-- Given data --
## BEGIN
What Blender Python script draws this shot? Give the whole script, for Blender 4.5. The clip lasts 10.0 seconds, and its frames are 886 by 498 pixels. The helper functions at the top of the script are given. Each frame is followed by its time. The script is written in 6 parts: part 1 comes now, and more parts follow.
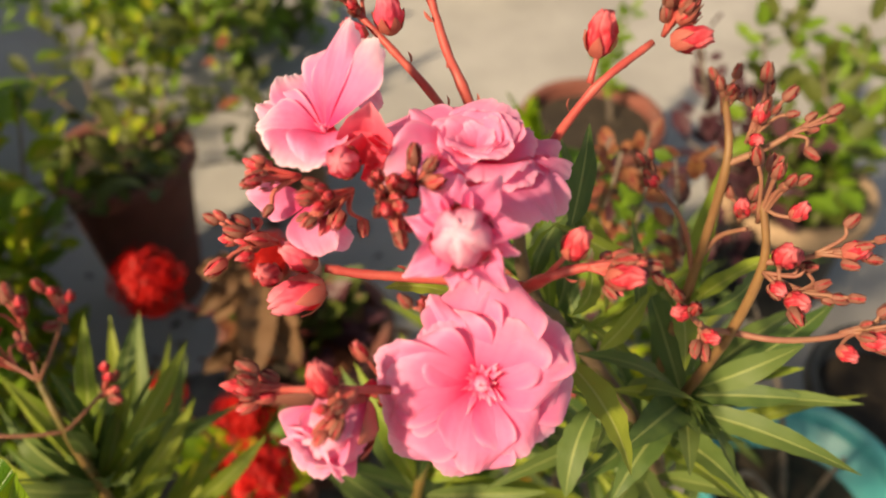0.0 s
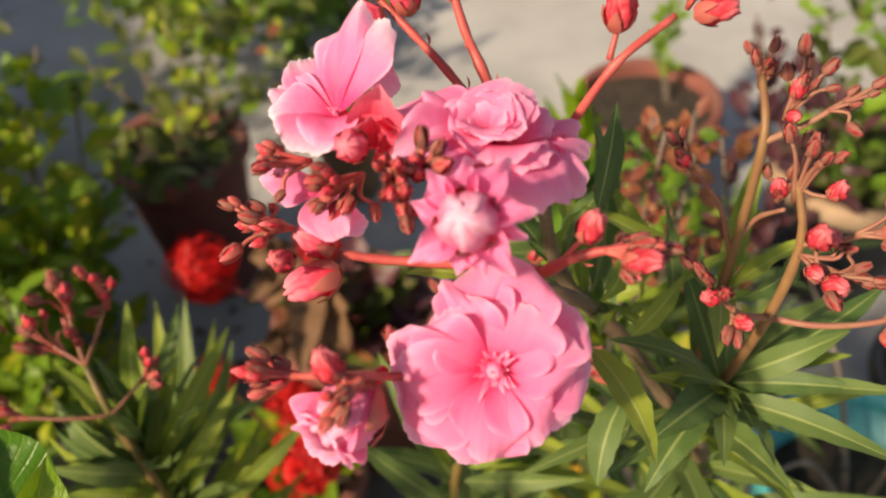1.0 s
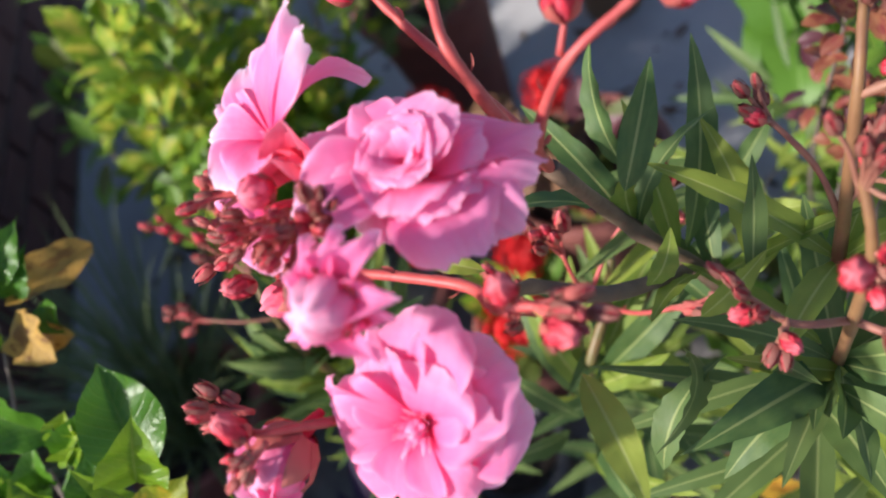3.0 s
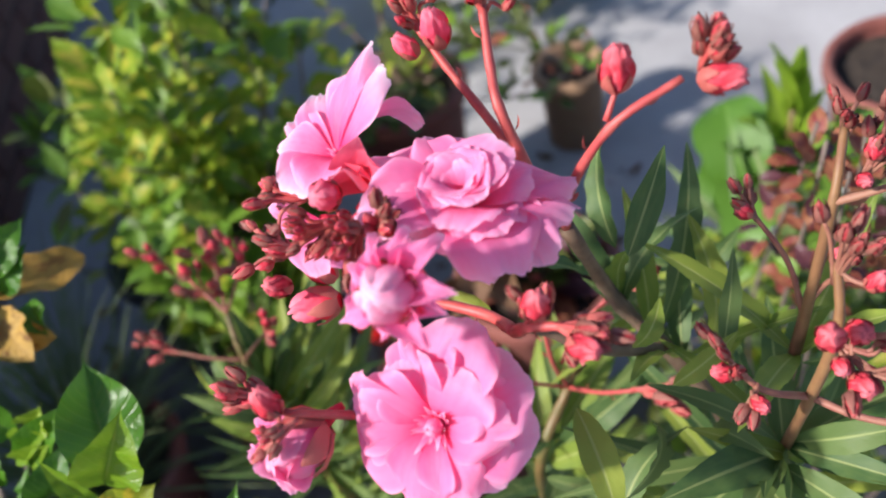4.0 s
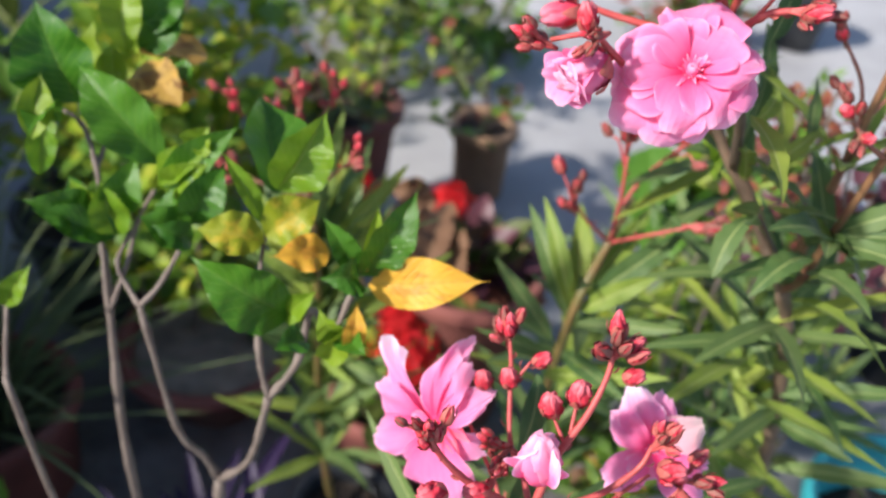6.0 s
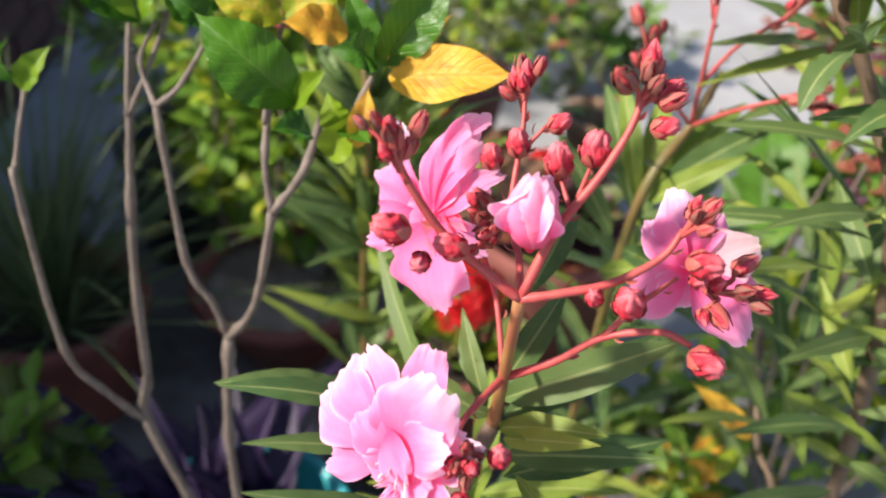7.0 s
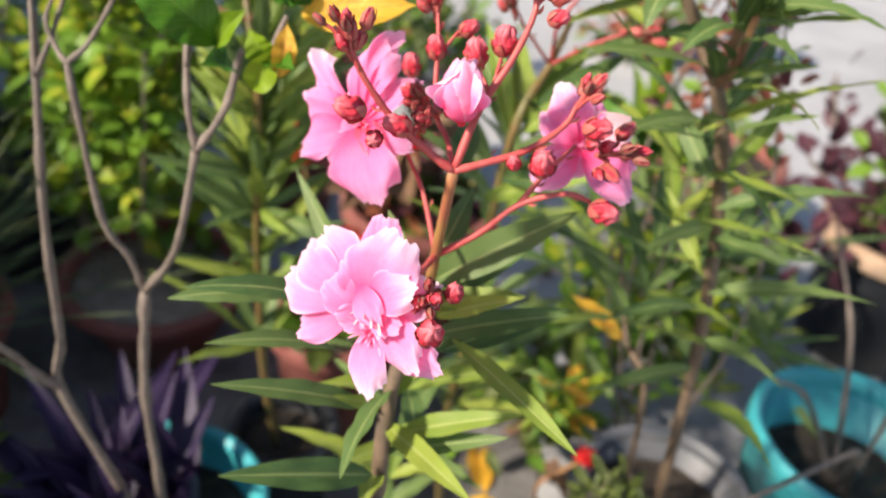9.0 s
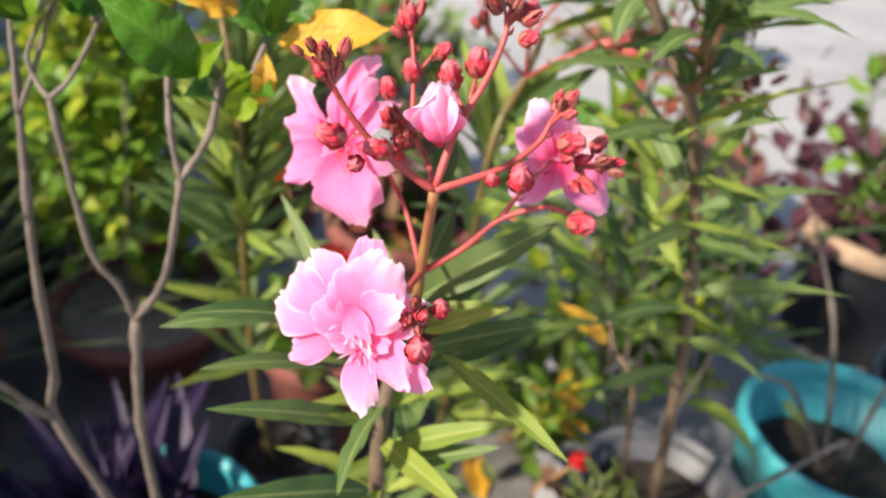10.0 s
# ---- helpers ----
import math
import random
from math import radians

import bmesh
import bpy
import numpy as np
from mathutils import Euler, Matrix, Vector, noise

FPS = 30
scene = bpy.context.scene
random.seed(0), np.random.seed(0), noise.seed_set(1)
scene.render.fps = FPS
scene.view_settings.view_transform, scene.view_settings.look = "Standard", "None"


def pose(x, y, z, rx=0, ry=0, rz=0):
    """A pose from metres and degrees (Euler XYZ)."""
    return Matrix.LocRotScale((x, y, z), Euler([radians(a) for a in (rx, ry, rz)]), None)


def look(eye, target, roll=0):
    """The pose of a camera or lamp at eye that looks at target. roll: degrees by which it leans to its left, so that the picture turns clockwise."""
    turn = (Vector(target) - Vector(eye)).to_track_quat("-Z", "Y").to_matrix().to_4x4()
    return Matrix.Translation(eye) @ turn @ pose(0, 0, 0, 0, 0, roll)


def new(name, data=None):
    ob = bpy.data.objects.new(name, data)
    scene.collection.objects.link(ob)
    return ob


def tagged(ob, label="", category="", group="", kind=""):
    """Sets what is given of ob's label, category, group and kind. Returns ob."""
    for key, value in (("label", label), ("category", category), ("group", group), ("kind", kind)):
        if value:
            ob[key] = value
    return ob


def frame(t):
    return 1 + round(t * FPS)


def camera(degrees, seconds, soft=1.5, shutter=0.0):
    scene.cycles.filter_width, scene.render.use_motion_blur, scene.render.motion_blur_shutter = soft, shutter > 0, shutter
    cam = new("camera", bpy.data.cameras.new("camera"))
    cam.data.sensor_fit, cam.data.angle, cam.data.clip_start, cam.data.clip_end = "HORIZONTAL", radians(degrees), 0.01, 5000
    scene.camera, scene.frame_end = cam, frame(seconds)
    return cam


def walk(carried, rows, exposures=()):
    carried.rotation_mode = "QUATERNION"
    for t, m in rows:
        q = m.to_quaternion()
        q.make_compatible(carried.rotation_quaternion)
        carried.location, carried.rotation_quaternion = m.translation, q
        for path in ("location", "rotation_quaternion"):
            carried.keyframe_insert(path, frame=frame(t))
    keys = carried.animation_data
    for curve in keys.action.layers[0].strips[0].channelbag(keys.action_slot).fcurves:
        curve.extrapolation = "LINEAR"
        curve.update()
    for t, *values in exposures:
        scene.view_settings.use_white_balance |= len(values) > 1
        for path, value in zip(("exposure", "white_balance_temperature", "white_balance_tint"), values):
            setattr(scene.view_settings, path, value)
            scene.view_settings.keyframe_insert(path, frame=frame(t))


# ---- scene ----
## END
-- Goal --
Which lines of the data above contain "name"? Copy each one.

-- Answer to the task --
def new(name, data=None):
    ob = bpy.data.objects.new(name, data)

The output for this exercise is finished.